[INSTRUCTION] Extract the lines from the start through the line that holds "return np.array(out)", both included, omitting all images.
§ §
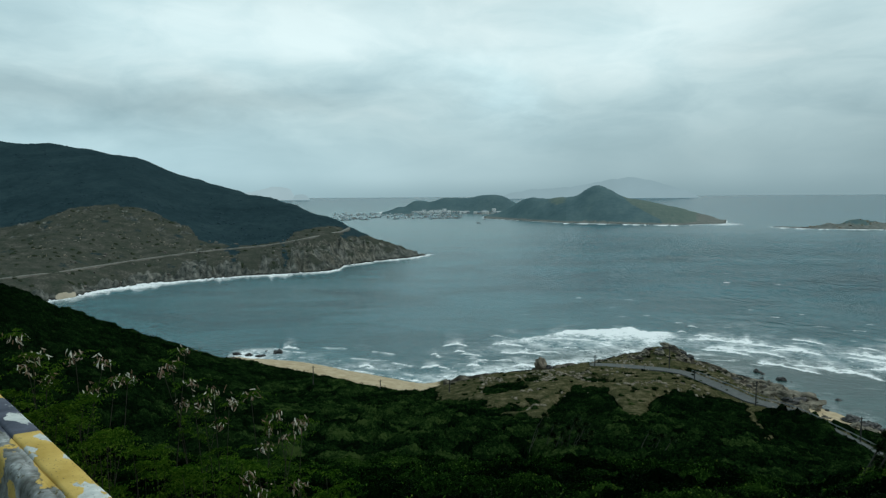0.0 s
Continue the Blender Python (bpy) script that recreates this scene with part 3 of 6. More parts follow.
def smooth_line(points, n):
    """A Catmull-Rom line through the points."""
    p = np.array([points[0], *points, points[-1]], float)
    out = []
    for i in range(1, len(p) - 2):
        for t in np.linspace(0, 1, n, endpoint=False):
            out.append(0.5 * (2 * p[i] + (p[i + 1] - p[i - 1]) * t + (2 * p[i - 1] - 5 * p[i] + 4 * p[i + 1] - p[i + 2]) * t * t + (3 * p[i] - p[i - 1] - 3 * p[i + 1] + p[i + 2]) * t ** 3))
    out.append(p[-2])
    return np.array(out)


road_line = smooth_line([(*polar(a, r), z) for a, r, z in ROAD], 10)
# the ground is levelled under the road
d2 = np.full(HX.shape, 1e9)
rz = np.zeros(HX.shape)
for q in road_line:
    d = (HX - q[0]) ** 2 + (HY - q[1]) ** 2
    rz = np.where(d < d2, q[2], rz)
    d2 = np.minimum(d, d2)
near_road = sstep(8.5, 4.4, np.sqrt(d2))
hill.z = hill.z * (1 - near_road) + (rz - 0.25) * near_road
overgrown = sstep(-25.2, -26.0, HA) * (HR < np.interp(-HA, [24, 27.2, 30, 34, 38], [249, 241, 229, 214, 205]))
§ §
[SOLUTION TO THE PROBLEM]
0.0 s
Continue the Blender Python (bpy) script that recreates this scene with part 3 of 6. More parts follow.
def smooth_line(points, n):
    """A Catmull-Rom line through the points."""
    p = np.array([points[0], *points, points[-1]], float)
    out = []
    for i in range(1, len(p) - 2):
        for t in np.linspace(0, 1, n, endpoint=False):
            out.append(0.5 * (2 * p[i] + (p[i + 1] - p[i - 1]) * t + (2 * p[i - 1] - 5 * p[i] + 4 * p[i + 1] - p[i + 2]) * t * t + (3 * p[i] - p[i - 1] - 3 * p[i + 1] + p[i + 2]) * t ** 3))
    out.append(p[-2])
    return np.array(out)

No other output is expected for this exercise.